▼

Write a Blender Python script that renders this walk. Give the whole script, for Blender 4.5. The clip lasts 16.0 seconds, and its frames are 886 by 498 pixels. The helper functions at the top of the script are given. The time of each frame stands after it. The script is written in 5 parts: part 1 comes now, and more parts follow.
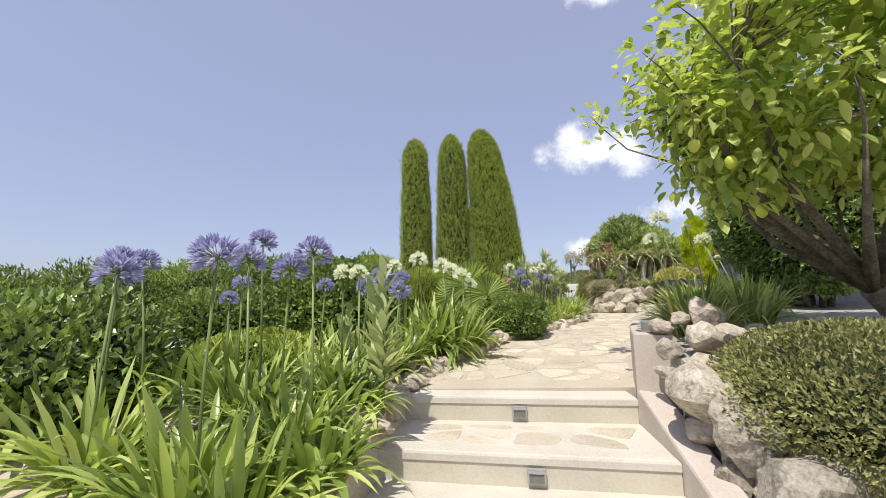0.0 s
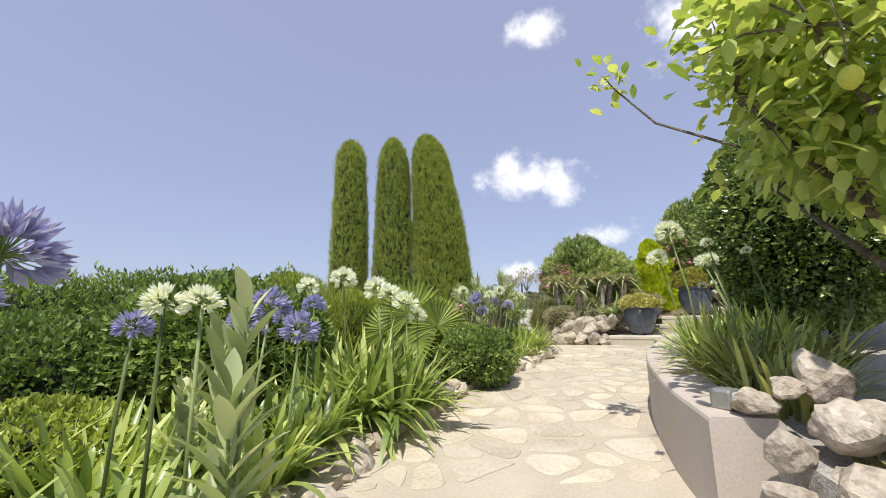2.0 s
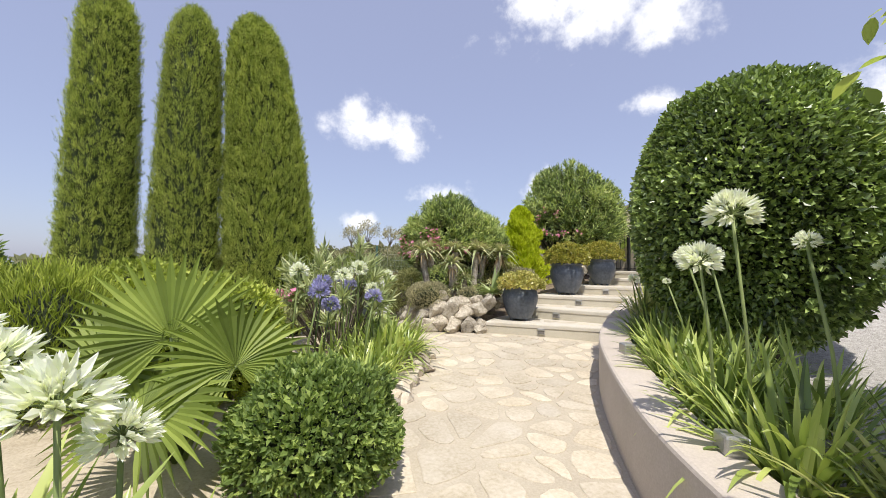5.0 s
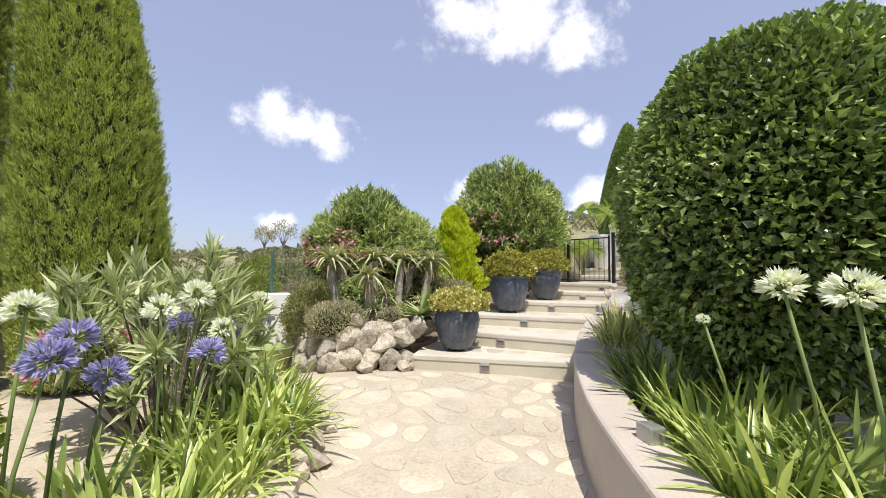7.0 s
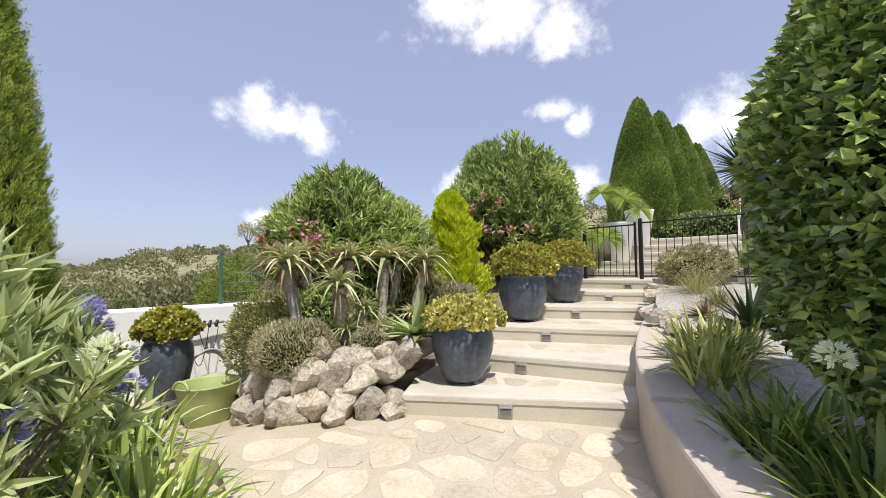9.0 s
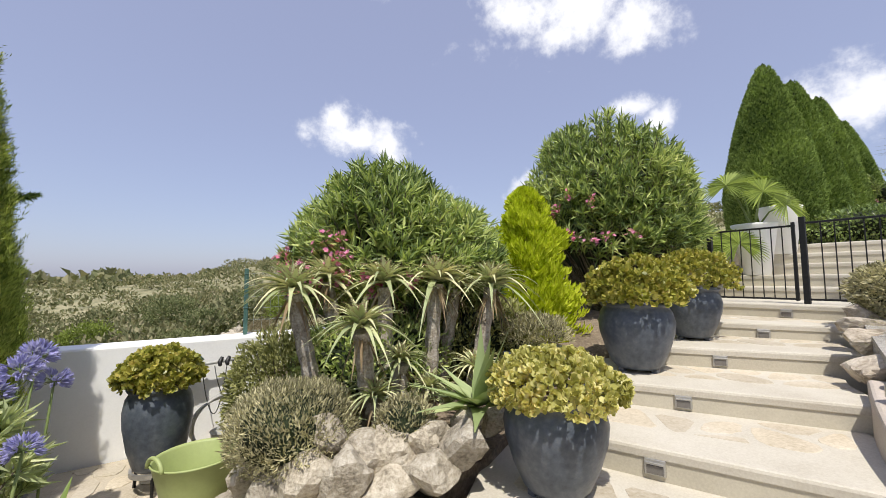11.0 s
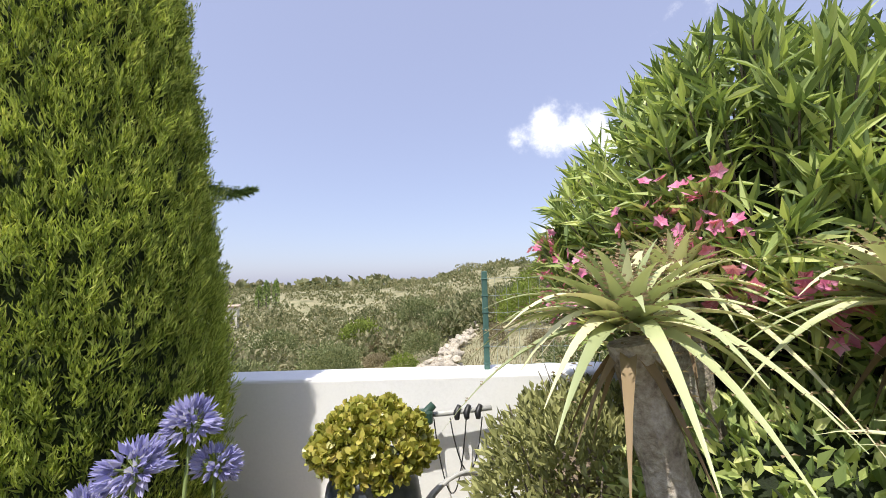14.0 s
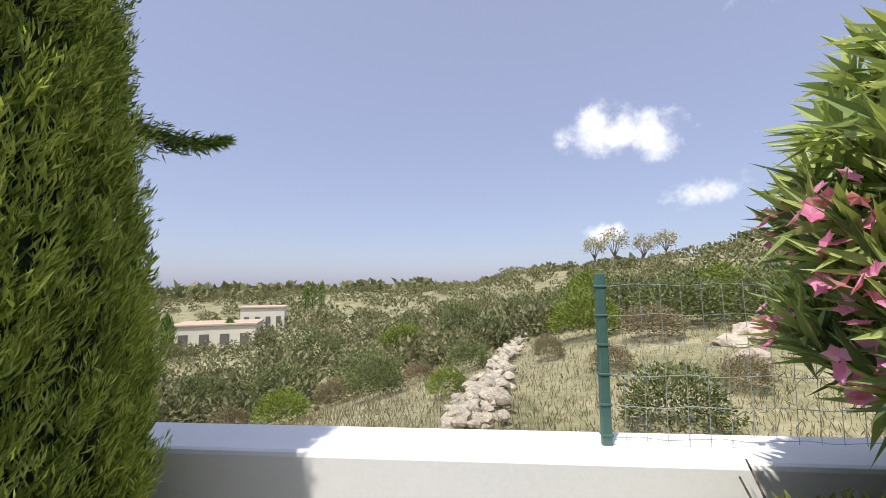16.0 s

▲

*What you need to do*
Copy each line above precisely, dropping the pictures.

*Correct result*
Write a Blender Python script that renders this walk. Give the whole script, for Blender 4.5. The clip lasts 16.0 seconds, and its frames are 886 by 498 pixels. The helper functions at the top of the script are given. The time of each frame stands after it. The script is written in 5 parts: part 1 comes now, and more parts follow.
0.0 s
2.0 s
5.0 s
7.0 s
9.0 s
11.0 s
14.0 s
16.0 s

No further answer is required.